The source of Lake Tiberias’ wealth (or the Sea of Galilee) is, as outlined in Olives, a mixture of rivers flowing down from Syria and Lebanon and aquifers that rise up into the bed of the lake. According to NATO, 90% of the West Bank’s water is used by Israel and the distribution of water in the area is ‘unfair’ and ‘restrictive’.

Paul's Dilemma

Olives is about a European sensibility being confronted with the realities behind the news reports from the Middle East, about trying to come to terms with being immersed in someone else’s conflict. It’s also about how our views and natural sympathies can be changed by being personally involved in things that we have become used to viewing dispassionately: how the people dying on our screens have just become another drama to us. Paul finds himself drawn into that conflict despite himself, literally and emotionally, and starts to understand that terrorism isn’t really a black and white simplicity – and that the good guys can be as bad, if not worse, than the bad guys.

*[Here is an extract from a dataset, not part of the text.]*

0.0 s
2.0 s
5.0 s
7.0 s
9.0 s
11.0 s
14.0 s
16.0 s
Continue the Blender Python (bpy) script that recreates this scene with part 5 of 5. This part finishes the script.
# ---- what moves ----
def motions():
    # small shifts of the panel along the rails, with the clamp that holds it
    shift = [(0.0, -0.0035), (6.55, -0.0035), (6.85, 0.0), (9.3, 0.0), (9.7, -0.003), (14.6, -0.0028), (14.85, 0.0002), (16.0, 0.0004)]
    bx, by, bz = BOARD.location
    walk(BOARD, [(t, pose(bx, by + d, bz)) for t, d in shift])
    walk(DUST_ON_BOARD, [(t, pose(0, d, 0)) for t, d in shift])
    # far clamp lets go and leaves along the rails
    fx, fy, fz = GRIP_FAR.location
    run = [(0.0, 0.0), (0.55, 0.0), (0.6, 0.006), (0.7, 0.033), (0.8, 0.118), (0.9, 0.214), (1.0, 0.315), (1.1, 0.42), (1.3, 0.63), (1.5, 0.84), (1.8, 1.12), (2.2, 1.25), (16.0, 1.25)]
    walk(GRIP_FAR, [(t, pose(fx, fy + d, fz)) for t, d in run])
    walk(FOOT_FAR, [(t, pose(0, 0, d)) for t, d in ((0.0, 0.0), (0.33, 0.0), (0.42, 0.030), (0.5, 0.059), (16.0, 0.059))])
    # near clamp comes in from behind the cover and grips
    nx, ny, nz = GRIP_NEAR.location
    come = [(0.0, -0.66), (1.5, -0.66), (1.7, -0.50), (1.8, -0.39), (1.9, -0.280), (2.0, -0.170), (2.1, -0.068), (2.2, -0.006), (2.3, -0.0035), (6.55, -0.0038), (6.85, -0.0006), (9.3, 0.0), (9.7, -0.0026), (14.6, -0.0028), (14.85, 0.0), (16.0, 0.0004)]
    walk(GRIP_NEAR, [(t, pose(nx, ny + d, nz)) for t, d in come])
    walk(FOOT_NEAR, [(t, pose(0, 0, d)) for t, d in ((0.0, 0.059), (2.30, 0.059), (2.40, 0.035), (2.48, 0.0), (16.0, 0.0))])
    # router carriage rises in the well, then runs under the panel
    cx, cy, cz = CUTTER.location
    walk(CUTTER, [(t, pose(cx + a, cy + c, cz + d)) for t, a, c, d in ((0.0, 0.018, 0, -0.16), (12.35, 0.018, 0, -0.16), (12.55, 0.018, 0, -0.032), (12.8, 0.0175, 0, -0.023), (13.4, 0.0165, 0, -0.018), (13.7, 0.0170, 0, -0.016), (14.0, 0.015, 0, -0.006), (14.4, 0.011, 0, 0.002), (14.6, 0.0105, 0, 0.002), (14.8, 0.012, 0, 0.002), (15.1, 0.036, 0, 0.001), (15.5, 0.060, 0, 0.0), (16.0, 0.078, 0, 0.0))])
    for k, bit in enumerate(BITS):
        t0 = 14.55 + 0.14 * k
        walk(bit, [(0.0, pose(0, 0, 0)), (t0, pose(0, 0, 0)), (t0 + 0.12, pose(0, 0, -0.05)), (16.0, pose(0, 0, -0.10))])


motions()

The animal market, or souq, in Amman

Paul's got a nice English girlfriend back home, Anne Boardman. He's a little OCD at times and he's something of a news fiend - he's always watching the TV news. As events unfold in Olives, he finds those news reports getting a little to real for comfort. At the same time, he's settling into a new life and finding himself quickly settling in - so much so that when Anne comes to visit, Paul finds he's more in sympathy with his new home than he is with Anne.

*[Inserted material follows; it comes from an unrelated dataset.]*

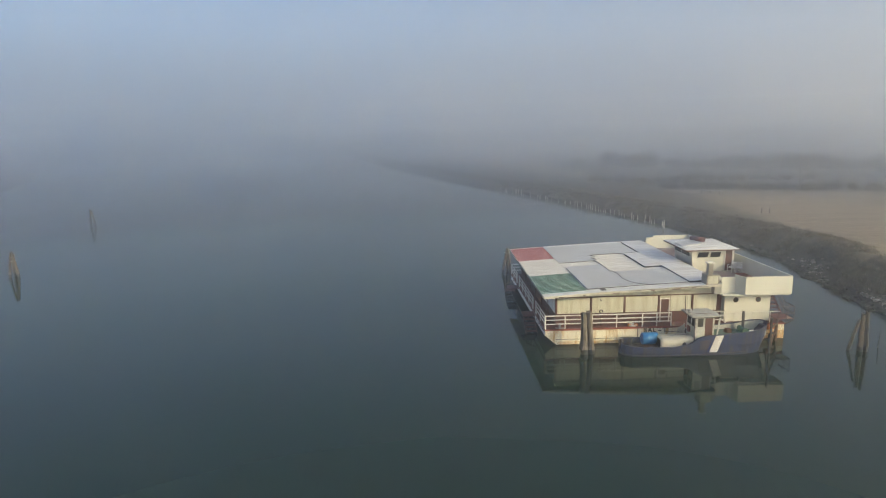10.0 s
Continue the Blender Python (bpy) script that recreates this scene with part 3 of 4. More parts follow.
    for x in (13.86, 15.5):
        ph = part("porthole", Shape().tube((x, 0.52, 2.78), (x, 0.56, 2.78), 0.20, None, 16), BROWN, b, "round brown-rimmed porthole")
        part("glass", Shape().tube((x, 0.505, 2.78), (x, 0.53, 2.78), 0.145, None, 16), GLASS, ph)
    part("ledge", Shape().prism([(12.6, -0.05), (17.25, -0.30), (17.3, 1.0), (12.6, 1.0)], 3.26, 3.37), SMOOTH, b, "cream ledge below the terrace", 0.01)
    part("terrace_floor", Shape().box(12.78, 0.5, 3.30, 17.25, 17.05, 3.40), TERRACE, b, "frosted red-brown terrace floor")
    part("parapet", Shape().box(14.0, -0.41, 3.38, 17.34, -0.31, 4.68), SMOOTH, b, "smooth cream terrace parapet", 0.01)
    part("parapet", Shape().prism([(14.0, -0.41), (14.06, -0.31), (13.74, 0.60), (13.64, 0.52)], 3.38, 4.66), SMOOTH, b)
    part("parapet", Shape().box(12.7, 0.40, 3.38, 13.68, 0.50, 4.52), SMOOTH, b)
    part("parapet", Shape().box(17.24, -0.31, 3.38, 17.34, 17.12, 4.68), SMOOTH, b)
    part("parapet", Shape().box(13.85, 17.02, 3.38, 17.24, 17.12, 4.66).box(13.15, 17.02, 3.38, 13.85, 17.12, 4.48), SMOOTH, b)
    part("lamp_strip", Shape().box(13.6, -0.28, 3.18, 14.9, -0.22, 3.255), GREY, b, "bright metal lamp strip")
    part("skirting", Shape().box(16.45, 0.6, 3.40, 17.2, 6.0, 3.43), RED, b)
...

But things aren't always as simple as they appear. Paul begins to realise that the series of bomb blasts that are threatening to end the 'new peace' are somehow connected to his movements. Blackmailed by Gerald Lynch, unsure whether to trust Aisha's surly brother, Daoud and increasingly bewildered by the turn events are taking, Paul comes to realise he can't trust anyone around him. Particularly himself.